Ntah darimana saya mendapatkan dua kata ini. Saya lupa. Yang saya ingat, frasa ini saya tulis spontan beserta pikiran saya. Saat itu saya sedang diliputi oleh cinta. Saya dijatuhi cinta. Atau saya yang menjatuhkan cinta? Ntahlah.
Romantisme Spontanitas, emosi di atas nalar yang begitu cepat bereaksi secara meledak-ledak. Jiwa terbalut dalam kegamangan karena bukan logika yang bermain, bahkan jalan di tempat. Setelah itu, air mata pun menetes jika diperlukan. Kontemplasi selalu ada seiring jalannya imajinasi dan fakta di dalam pikiran. Walau terkadang menggunakan cara-cara konservatif untuk menunjukkan eksistensi diri yang terlalu skeptis.

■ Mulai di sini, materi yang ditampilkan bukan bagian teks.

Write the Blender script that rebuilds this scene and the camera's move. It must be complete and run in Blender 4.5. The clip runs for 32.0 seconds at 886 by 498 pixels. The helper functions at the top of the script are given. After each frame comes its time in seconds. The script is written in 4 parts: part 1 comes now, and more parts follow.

Selalu saja ingin berubah, tapi jalannya nalar selalu terbatasi oleh emosi yang tidak diinginkan. Saya sering melihat mereka yang berjiwa revolusioner, saya takjub. Saya ingin seperti mereka. Setidaknya kemauan untuk menjadi revolusioner itu ada. Tapi, saya mulai ragu. Bisakah saya?
Cinta saya kalau berbicara ketus. Oh bukan, bukan ketus, tapi blak-blakan (gini gak sih tulisannya?). Tanpa basa-basi jika ingin memarahi saya. Oh bukan lagi, bukan memarahi saya, tapi menasehati saya. Saya menginginkan perubahan dari blak-blakannya (gini lagi gak sih tulisannya?). Saya tahu, saat itu saya tidak suka diperlakukan seperti itu. Saya marah kepada cinta. Ingin rasanya saya membunuh dia. Begitulah jika emosi sedang bermain di sekitar nalar. Ada percikan api yang menyadarkan saya, kalau ini semua demi kebaikan saya.
Cinta memang membuat saya lemah. Tapi, emosi dari cinta membuat saya berfikir. Dalam seketika saya tersadar kembali. Terkadang emosi pun bisa diajak kompromi. Terlalu luas untuk memahami saya. Jika ditarik garis kerucutnya, maka akan bertemu di satu titik bahwa saya adalah emosi itu sendiri. Saya dan emosi. Saya dan cinta. Maka saya adalah cinta.